N010 Flowchart-based monitoring of IBD patients on biological treatment
Y. Krogager*, L. Neergaard
Herlev Sygehus, Gastroenterology, Herlev, Denmark
Biological agents have been shown to be an effective, but expensive treatment to induce and maintain clinical remission in patients with IBD, i.e. ulcerative colitis and Crohn's disease.
Biological treatment requires special attention to ensure correct indication, choice of drug and dosage as well as possible concomitant medication with immunomodulators. Accordingly, it is important to monitor patients regularly as regards therapeutic response and development of side effects.

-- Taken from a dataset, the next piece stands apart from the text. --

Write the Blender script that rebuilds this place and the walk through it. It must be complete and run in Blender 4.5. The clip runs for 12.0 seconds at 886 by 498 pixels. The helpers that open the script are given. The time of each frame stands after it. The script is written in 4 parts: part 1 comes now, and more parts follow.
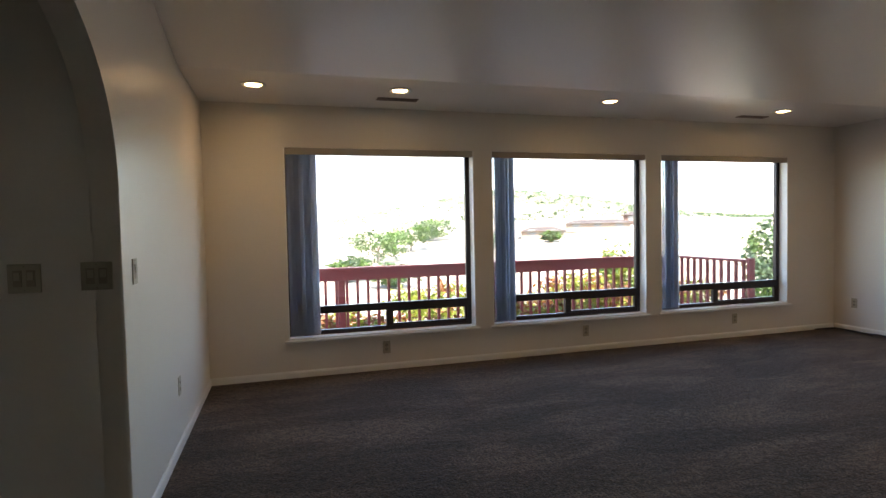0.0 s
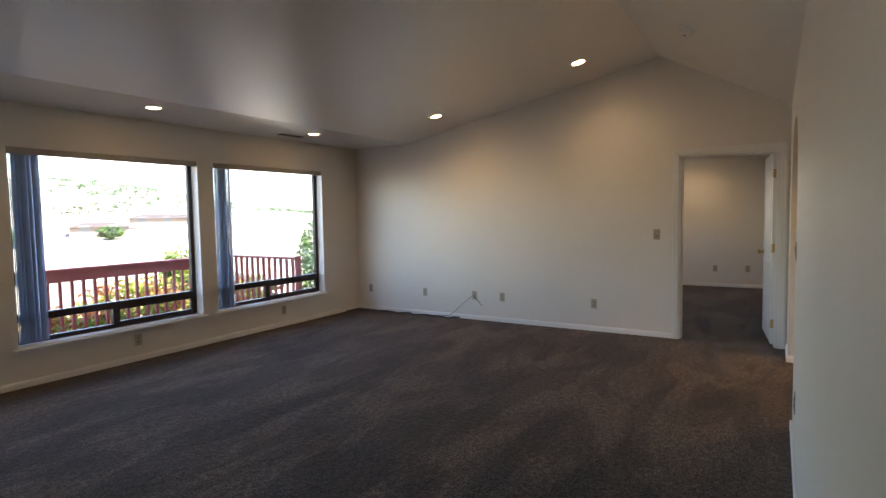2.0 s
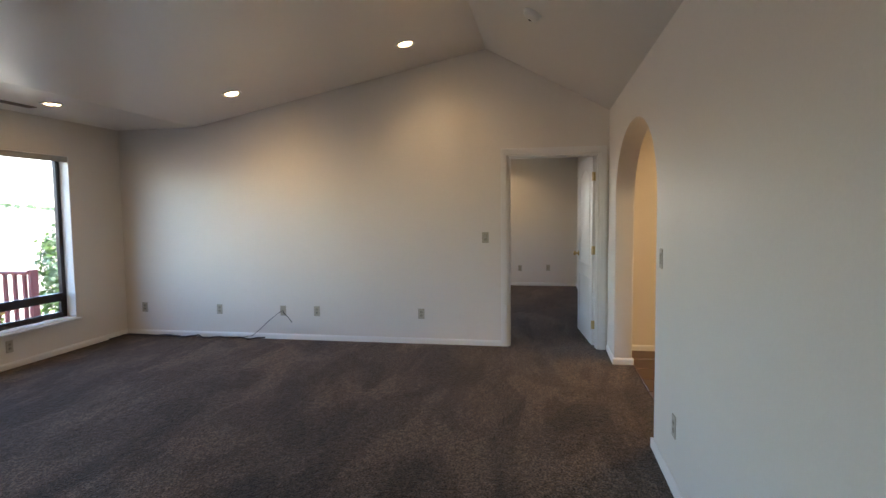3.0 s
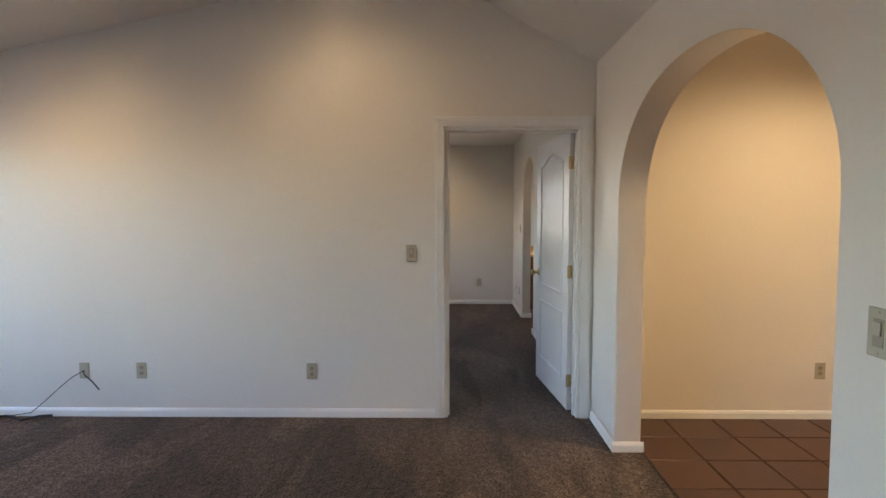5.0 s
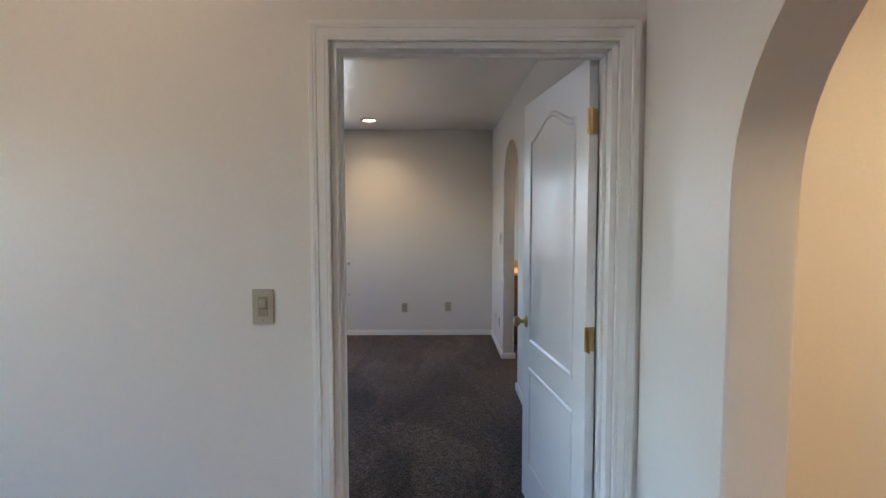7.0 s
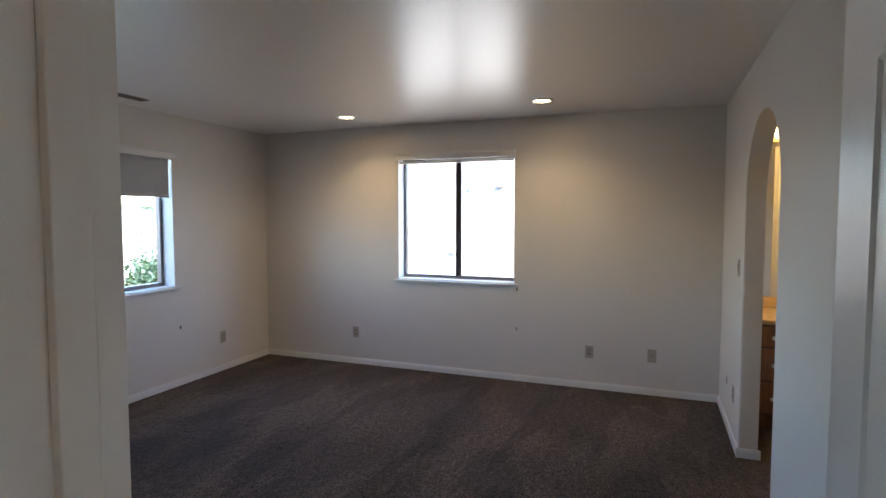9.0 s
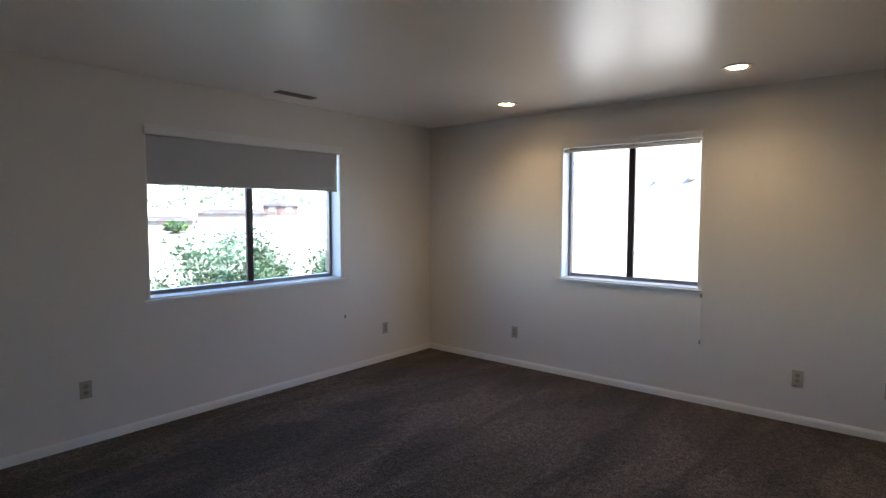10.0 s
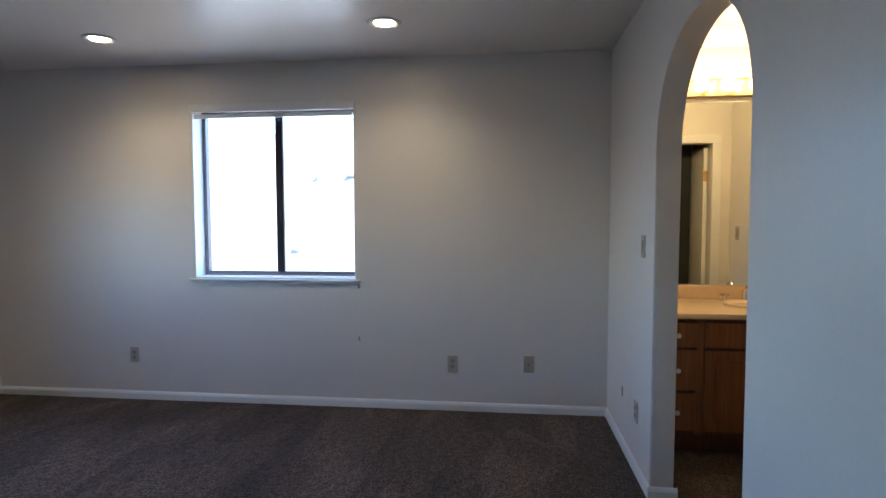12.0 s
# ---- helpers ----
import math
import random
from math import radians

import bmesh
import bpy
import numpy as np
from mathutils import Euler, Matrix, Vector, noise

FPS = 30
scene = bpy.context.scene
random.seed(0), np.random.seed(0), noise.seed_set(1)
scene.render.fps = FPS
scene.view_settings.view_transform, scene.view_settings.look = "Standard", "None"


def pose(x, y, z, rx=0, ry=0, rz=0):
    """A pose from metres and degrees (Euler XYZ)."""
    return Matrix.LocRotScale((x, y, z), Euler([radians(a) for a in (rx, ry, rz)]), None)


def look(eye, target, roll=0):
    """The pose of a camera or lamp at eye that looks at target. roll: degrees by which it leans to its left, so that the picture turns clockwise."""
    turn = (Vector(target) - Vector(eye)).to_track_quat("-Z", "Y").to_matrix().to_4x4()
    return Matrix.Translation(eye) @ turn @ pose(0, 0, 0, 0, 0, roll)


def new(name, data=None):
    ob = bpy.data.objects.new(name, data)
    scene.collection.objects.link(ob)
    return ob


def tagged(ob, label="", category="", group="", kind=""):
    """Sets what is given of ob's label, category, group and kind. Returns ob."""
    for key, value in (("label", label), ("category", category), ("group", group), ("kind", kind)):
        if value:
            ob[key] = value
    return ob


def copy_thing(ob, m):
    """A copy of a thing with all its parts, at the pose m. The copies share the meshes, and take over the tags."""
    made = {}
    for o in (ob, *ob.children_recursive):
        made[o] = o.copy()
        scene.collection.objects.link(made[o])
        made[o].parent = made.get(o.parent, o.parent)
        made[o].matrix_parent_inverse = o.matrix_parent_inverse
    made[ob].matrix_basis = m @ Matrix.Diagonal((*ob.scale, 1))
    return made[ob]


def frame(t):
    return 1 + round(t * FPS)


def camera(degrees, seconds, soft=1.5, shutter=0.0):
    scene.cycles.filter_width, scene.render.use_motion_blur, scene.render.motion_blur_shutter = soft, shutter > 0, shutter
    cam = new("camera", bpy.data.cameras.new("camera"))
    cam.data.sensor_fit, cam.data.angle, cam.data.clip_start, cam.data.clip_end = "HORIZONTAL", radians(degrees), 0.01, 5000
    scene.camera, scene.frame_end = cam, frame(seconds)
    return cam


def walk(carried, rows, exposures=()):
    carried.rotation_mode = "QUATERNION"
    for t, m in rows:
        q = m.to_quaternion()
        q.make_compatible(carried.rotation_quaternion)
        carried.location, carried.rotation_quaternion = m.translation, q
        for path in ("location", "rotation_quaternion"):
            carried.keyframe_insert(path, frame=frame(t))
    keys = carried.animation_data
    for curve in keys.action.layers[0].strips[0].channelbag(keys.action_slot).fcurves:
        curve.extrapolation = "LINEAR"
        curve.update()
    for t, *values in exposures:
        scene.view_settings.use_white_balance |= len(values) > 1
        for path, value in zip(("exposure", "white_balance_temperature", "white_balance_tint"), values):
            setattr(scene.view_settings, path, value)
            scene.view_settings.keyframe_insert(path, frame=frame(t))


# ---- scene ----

There is increasing, international focus on optimizing the clinical course of IBD patients to ensure objective assessment of clinical activity and achievement of defined treatment goals, such as mucosal healing. This requires regular clinical controls with activity indices, blood tests, stool cultures, cross sectional imaging modalities (MR scanning), and endoscopy. Moreover, the biological treatment must be monitored with trough levels and antibody assessment. Concomitant treatment with thiopurin immunomodulators may also require an individualized approach based on metabolite measurements. Finally, it is also important that patients attending an IBD clinic are monitored closely in a way that allows documentation of whether the standard of care complies with international standards, such as those produced by ECCO and other leading organisations.
To provide an overview on the clinical course during biological treatment that facilitates structured and uniform management of high quality
We have developed a set of flowcharts for structured care of patients on biological treatment. A flowchart is essentially a time line scheme with predefined clinical visits, assessments and examinations based on best practice management. There is a unique flowchart for each of the biological drugs, we use, and each patient will have their own scheme monitoring their clinical course. Each flowchart covers 0-1,5 year of treatment. At present, we have 210 patients on biological treatment in which the flowchart is being gradually implemented.
The project started with a pilot phase and after review and feedback, the charts have subsequently been revised to fit the requirements in clinical practice. We now plan to evaluate the clinical value of this tool by registration of adherence to scheduled tests and examinations, including endoscopy, as well as by questionnaires to physicians, nurse staff and patients.
We have developed and implemented flowcharts that appear to facilitate more uniform management and systematic collection of relevant activity scores, blood tests and examinations during biological treatment in patients with IBD.
This increases quality of care in IBD nursing.